### What is needed
Within the material below, find each line bearing the word "that" and present it.

'''

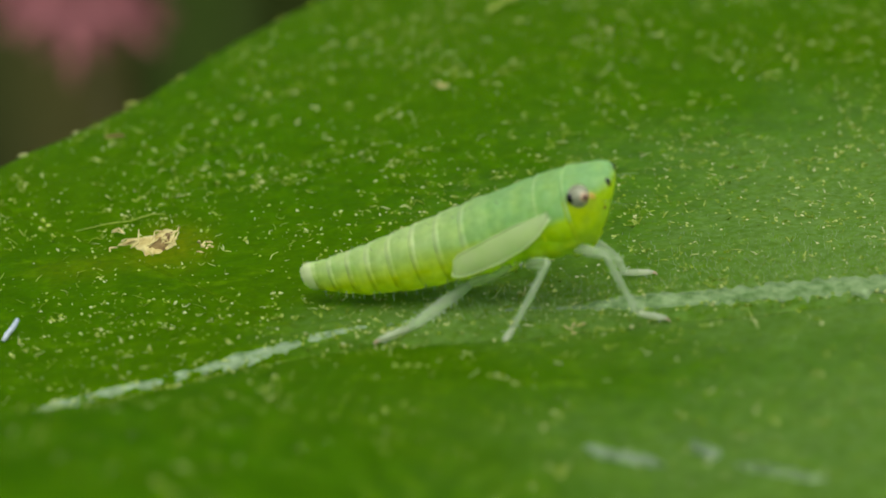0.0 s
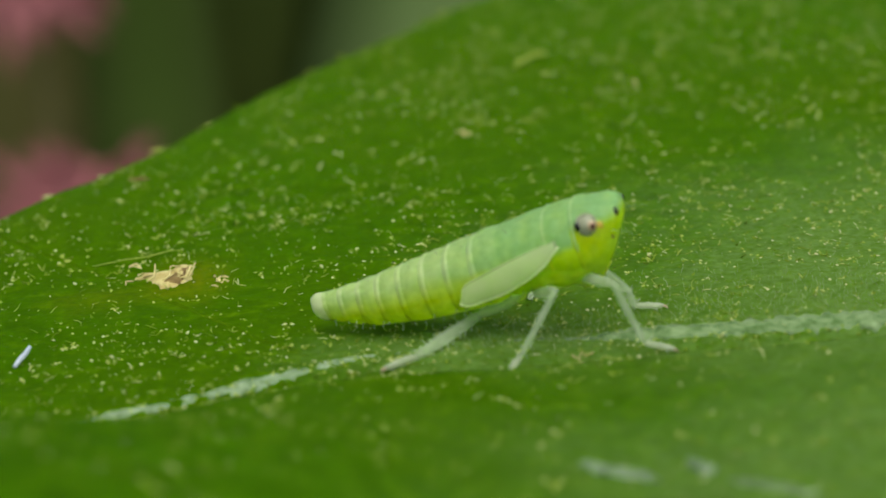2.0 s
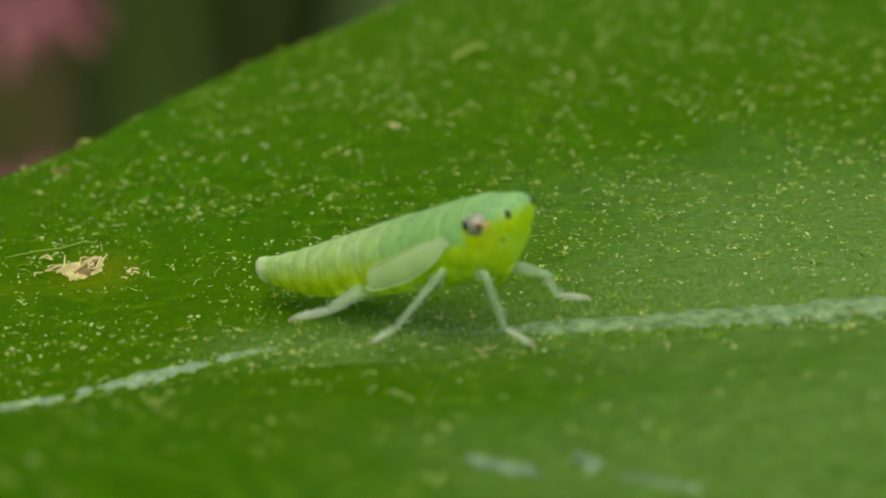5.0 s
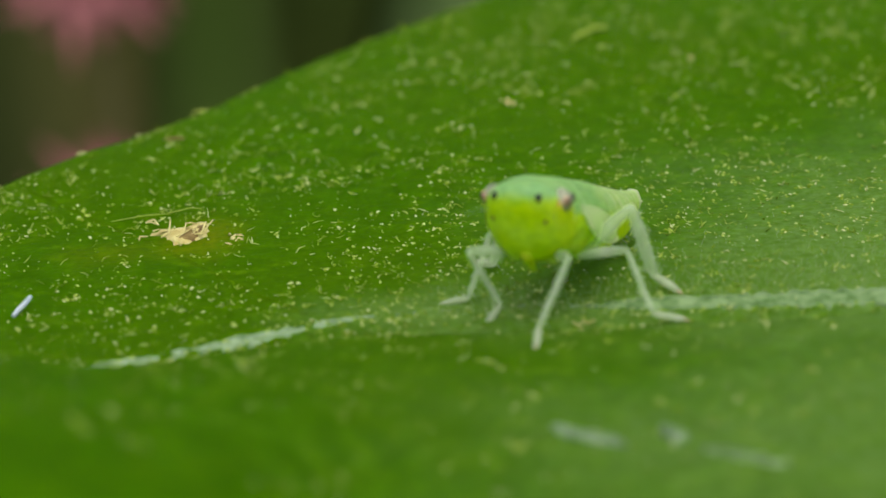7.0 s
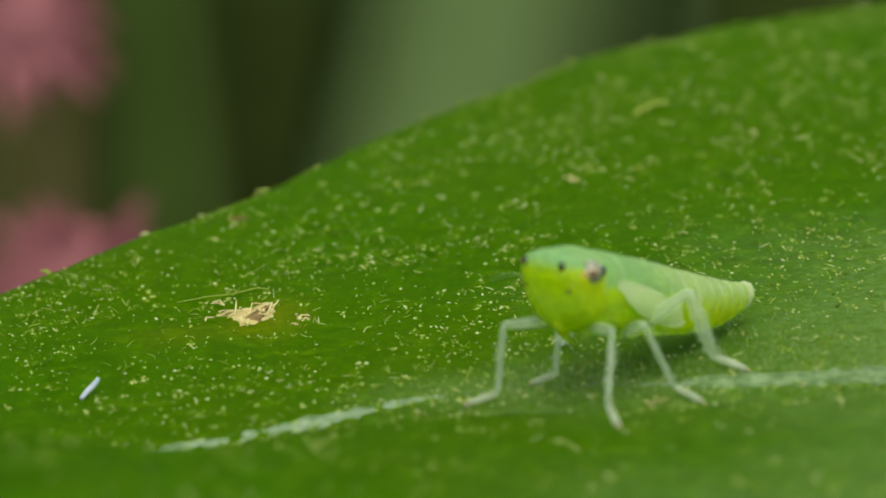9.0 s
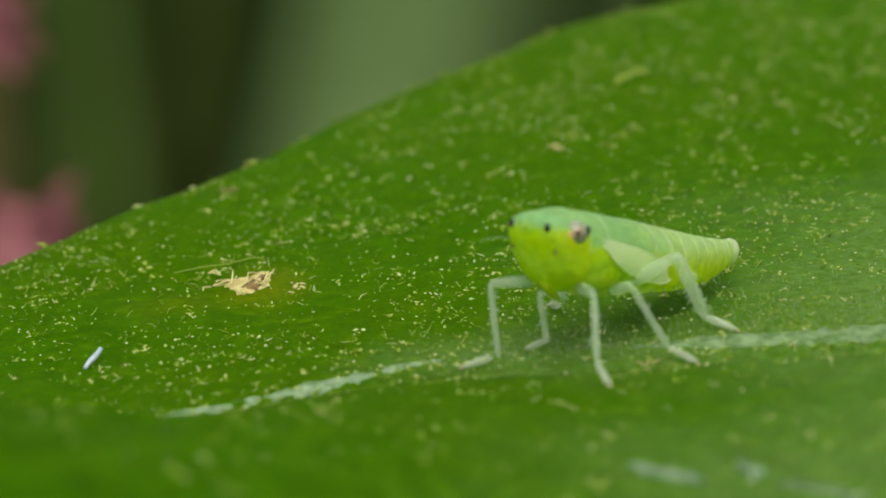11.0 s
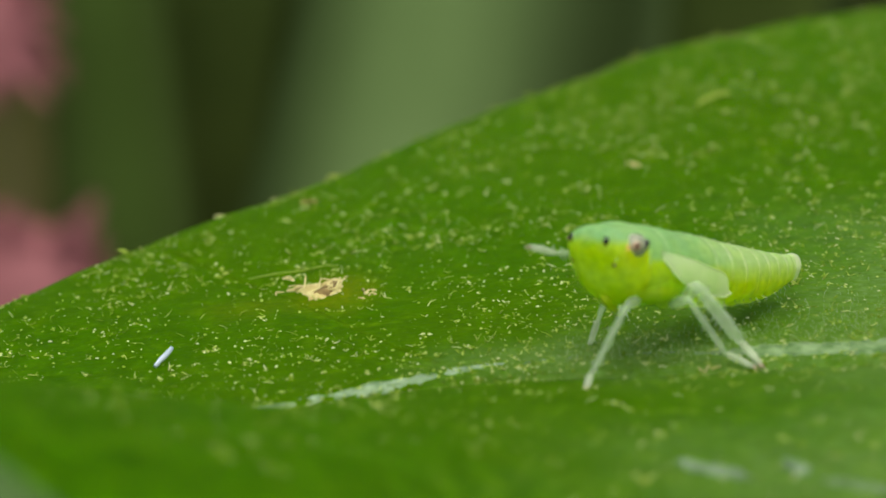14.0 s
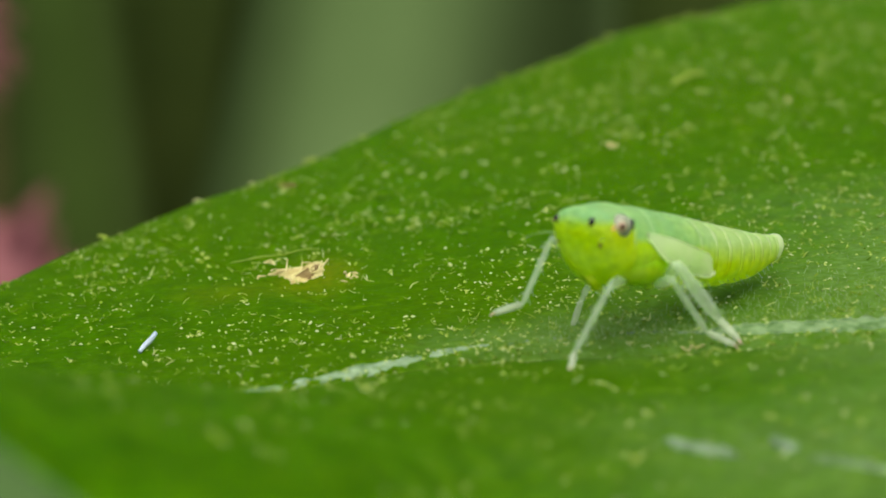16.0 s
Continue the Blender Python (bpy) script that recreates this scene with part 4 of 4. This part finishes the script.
KNEES = {  # where the knee points from the hip, in the body's space: seconds, x, y, z
    "fr": [(0, 0.42, -0.42, -0.02), (4.7, 0.42, -0.42, -0.02), (6.5, 0.46, -0.32, 0.09), (7.5, 0.51, -0.27, 0.06), (8.3, 0.54, -0.24, -0.09), (9.1, 0.5, -0.3, -0.1), (9.5, 0.29, -0.48, -0.19), (12.0, 0.48, -0.35, -0.05),
           (12.4, 0.3, -0.5, 0.6), (12.6, 0.3, -0.5, 1.0), (14.2, 0.35, -0.5, 0.9), (14.9, 0.4, -0.6, 0.45), (16, 0.4, -0.6, 0.45)],
    "fl": [(0, 0.6, 0.1, -1.0), (4.7, 0.6, 0.1, -1.0), (5.3, 0.3, 0.5, 0.1), (6.5, -0.08, 0.58, 0.11), (6.7, 0.51, 0.29, -0.07), (7.5, 0.51, 0.29, -0.07), (8.3, 0.35, 0.47, -0.02), (9.5, 0.26, 0.53, -0.04), (12.0, 0.37, 0.45, 0.02),
           (12.2, 0.5, 0.3, -0.05), (16, 0.53, 0.25, -0.06)],
    "mr": [(0, 0.37, -0.38, 0.14), (4.7, 0.37, -0.38, 0.14), (5.3, 0.1, -0.5, 0.1), (8.0, -0.08, -0.54, -0.11), (9.5, -0.13, -0.49, -0.21), (12.0, -0.04, -0.54, -0.13), (12.9, -0.04, -0.54, -0.03), (16, -0.09, -0.53, -0.07)],
    "ml": [(0, 0.9, 0.7, 0.15), (4.7, 0.9, 0.7, 0.15), (5.3, 0.1, 0.5, 0.2), (6.5, -0.15, 0.5, 0.19), (7.5, -0.29, 0.49, -0.08), (8.0, -0.25, 0.49, -0.05), (8.3, 0.32, 0.39, 0.21), (9.5, 0.23, 0.49, 0.1), (12.0, 0.33, 0.4, 0.19),
           (13.5, 0.32, 0.41, 0.15), (16, 0.34, 0.4, 0.15)],
    "hr": [(0, 0.0, 0.8, -0.12), (4.7, 0.0, 0.8, -0.12), (5.3, -0.16, -0.55, 0.2), (6.5, -0.16, -0.55, 0.44), (7.0, -0.35, -0.45, 0.3), (16, -0.35, -0.45, 0.3)],
    "hl": [(0, 0.1, 1.0, -0.25), (4.7, 0.1, 1.0, -0.25), (5.3, -0.13, 0.55, 0.2), (6.5, -0.13, 0.55, 0.47), (7.5, 0.01, 0.5, 0.53), (8.3, -0.18, 0.52, 0.48), (9.5, -0.21, 0.47, 0.5), (12.0, -0.25, 0.58, 0.35), (12.4, -0.25, 0.58, 0.35),
           (12.8, 0.43, 0.53, 0.23), (13.5, 0.43, 0.53, 0.23), (15.0, 0.52, 0.42, 0.27), (16, 0.52, 0.42, 0.27)]}
TOES = {  # where the foot points from the ankle, in the body's space: seconds, x, y, z
    "fr": [(0, 0.25, 0.09, -0.17), (4.7, 0.25, 0.09, -0.17), (6.5, -0.05, -0.19, -0.25), (7.5, 0.24, -0.05, -0.23), (8.3, 0.28, -0.2, -0.13), (9.5, 0.22, -0.22, -0.15), (12.3, 0.28, -0.2, -0.11)],
    "fl": [(0, 0.3, 0.05, -0.1), (4.7, 0.3, 0.05, -0.1), (6.3, 0.11, 0.32, -0.08), (6.5, 0.11, 0.32, -0.08), (6.7, 0.28, 0.08, -0.2), (7.5, 0.28, 0.08, -0.2), (8.3, 0.17, 0.24, -0.18), (9.5, 0.11, 0.3, -0.16), (12.0, 0.07, 0.25, -0.22),
           (12.2, 0.29, 0.17, -0.11), (16, 0.26, 0.18, -0.16)],
    "mr": [(0, -0.05, -0.34, 0.0), (4.7, -0.05, -0.34, 0.0), (8.0, 0.0, -0.32, -0.14), (12.0, 0.0, -0.31, -0.16), (12.9, -0.02, -0.12, -0.32), (16, -0.02, -0.12, -0.32)],
    "ml": [(0, 0.0, 0.34, -0.05), (4.7, 0.0, 0.34, -0.05), (6.5, -0.06, 0.32, -0.06), (7.5, -0.2, 0.29, -0.02), (8.3, -0.17, 0.28, -0.12), (16, -0.17, 0.28, -0.12)],
    "hr": [(0, -0.3, -0.26, 0.05), (4.7, -0.3, -0.26, 0.05), (6.5, -0.27, -0.31, -0.02), (16, -0.27, -0.31, -0.02)],
    "hl": [(0, -0.3, 0.26, 0.05), (4.7, -0.3, 0.26, 0.05), (6.5, -0.28, 0.31, 0.01), (6.7, 0.17, 0.35, -0.14), (8.0, 0.1, 0.36, -0.12), (8.3, -0.16, 0.38, -0.08), (9.5, -0.15, 0.37, -0.1), (12.4, -0.05, 0.4, -0.1),
           (12.8, 0.07, 0.33, -0.21), (16, 0.03, 0.36, -0.22)]}
RAISED = [  # the lifted front foot while it grooms: seconds, ankle and toe in millimetres
    (12.4, 0.75, -3.50, 0.05, 0.50, -3.60, 0.02),
    (12.5, 0.87, -3.75, 2.21, 0.82, -3.85, 2.50),
    (12.6, 0.28, -3.75, 1.35, 0.13, -3.85, 1.19),
    (12.7, -0.19, -3.75, 1.76, -0.34, -3.85, 1.91),
    (12.8, 0.32, -3.75, 1.05, 0.02, -3.85, 0.99),
    (12.9, 0.22, -3.75, 1.77, 0.14, -3.85, 2.17),
    (13, 0.89, -3.75, 1.51, 0.63, -3.85, 1.54),
    (13.1, 0.79, -3.75, 0.81, 0.57, -3.85, 0.76),
    (13.2, 0.70, -3.75, 2.20, 0.53, -3.85, 2.50),
    (13.3, 0.74, -3.75, 1.45, 0.54, -3.85, 1.39),
    (13.4, 0.86, -3.75, 1.14, 0.92, -3.85, 1.56),
    (13.5, 0.71, -3.75, 1.14, 0.46, -3.85, 1.25),
    (13.6, 0.25, -3.75, 0.90, 0.03, -3.85, 0.91),
    (13.8, 0.92, -3.75, 1.05, 0.99, -3.85, 0.85),
    (13.9, 0.68, -3.75, 1.31, 0.54, -3.85, 1.43),
    (14, 0.79, -3.75, 1.40, 0.60, -3.85, 1.49),
    (14.2, 0.86, -3.75, 0.72, 0.77, -3.85, 0.44),
    (14.5, 1.01, -3.75, 0.76, 0.93, -3.85, 0.50),
    (14.6, 0.79, -3.75, 1.07, 0.81, -3.85, 1.41),
    (14.7, 0.74, -3.75, 0.99, 0.55, -3.85, 1.11),
    (14.8, 0.64, -3.75, 2.10, 0.55, -3.85, 2.40),
    (14.9, 1.07, -3.75, 0.71, 0.97, -3.85, 0.88),
    (15, 0.31, -3.75, 0.60, -0.12, -3.85, 0.59),
    (15.2, 0.29, -3.75, 0.63, -0.09, -3.85, 0.59),
    (15.5, 0.52, -3.75, 0.63, 0.16, -3.85, 0.64),
    (16, 0.54, -3.75, 0.61, 0.17, -3.85, 0.55),
]
DRIFT = [  # shift of plants behind, in place of leaf movement: seconds, x and z in millimetres
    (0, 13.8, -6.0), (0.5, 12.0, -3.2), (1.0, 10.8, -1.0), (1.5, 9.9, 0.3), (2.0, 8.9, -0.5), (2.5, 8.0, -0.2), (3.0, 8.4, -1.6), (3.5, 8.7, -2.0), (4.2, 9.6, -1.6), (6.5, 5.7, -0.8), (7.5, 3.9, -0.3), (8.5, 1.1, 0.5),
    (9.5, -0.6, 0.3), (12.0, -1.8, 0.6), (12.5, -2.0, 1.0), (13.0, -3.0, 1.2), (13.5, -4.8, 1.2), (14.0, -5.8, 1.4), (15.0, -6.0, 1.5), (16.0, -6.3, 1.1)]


def at_time(rows, t):
    ts = [r[0] for r in rows]
    return [float(np.interp(t, ts, [r[k] for r in rows])) for k in range(1, len(rows[0]))]


def body_pose(t):
    x, y, z, yaw, pitch, roll = at_time(BODY, t)
    return pose(x * MM, y * MM, z * MM) @ pose(0, 0, 0, 0, 0, yaw) @ pose(0, 0, 0, 0, -pitch, 0) @ pose(0, 0, 0, roll, 0, 0)


def along(start, end, up):
    """The pose of a limb piece that starts at start and points at end."""
    x = (end - start).normalized()
    y = up.cross(x).normalized()
    z = x.cross(y)
    m = Matrix((x, y, z)).transposed().to_4x4()
    m.translation = start
    return m


def leg_poses(key, t):
    hip, l1, l2, l3 = LEGS[key]
    inv = body_pose(t).inverted()
    hip = Vector(hip) * MM
    lifted = key == "fr" and t > 12.4
    if lifted:
        raised = at_time(RAISED, t)
        ankle = inv @ (Vector(raised[:3]) * MM)
    else:
        x, y, h = at_time(STEPS[key], t)
        ankle = inv @ (Vector((x, y, leaf_z(x, y) + h + 0.03)) * MM)
    a, b = l1 * MM, l2 * MM
    reach = ankle - hip
    d = min(max(reach.length, abs(a - b) * 1.05 + 1e-6), (a + b) * 0.995)
    u = reach.normalized()
    ankle = hip + u * d
    prefer = Vector(at_time(KNEES[key], t))
    bend = (prefer - u * prefer.dot(u)).normalized()
    c = (a * a + d * d - b * b) / (2 * a * d)
    knee = hip + u * a * c + bend * a * math.sqrt(max(0.0, 1 - c * c))
    if lifted:
        toe = ankle + (inv @ (Vector(raised[3:]) * MM) - ankle).normalized() * l3 * MM
    else:
        toe = ankle + Vector(at_time(TOES[key], t)).normalized() * l3 * MM
    up = Vector((0, 0, 1))
    return along(hip, knee, up), along(knee, ankle, up), along(ankle, toe, up)


def motions():
    times = sorted({r[0] for r in BODY} | {r[0] for table in (STEPS, KNEES, TOES) for rows in table.values() for r in rows} | {r[0] for r in RAISED})
    walk(bug, [(t, body_pose(t)) for t in times])
    for key, pieces in LEG_PIECES.items():
        rows = [(t, leg_poses(key, t)) for t in times]
        for k, piece in enumerate(pieces):
            walk(piece, [(t, p[k]) for t, p in rows])
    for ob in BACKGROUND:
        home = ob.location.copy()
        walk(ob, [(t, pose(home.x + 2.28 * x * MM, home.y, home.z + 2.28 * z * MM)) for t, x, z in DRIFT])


motions()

'''

### In response
Continue the Blender Python (bpy) script that recreates this scene with part 4 of 4. This part finishes the script.
    """The pose of a limb piece that starts at start and points at end."""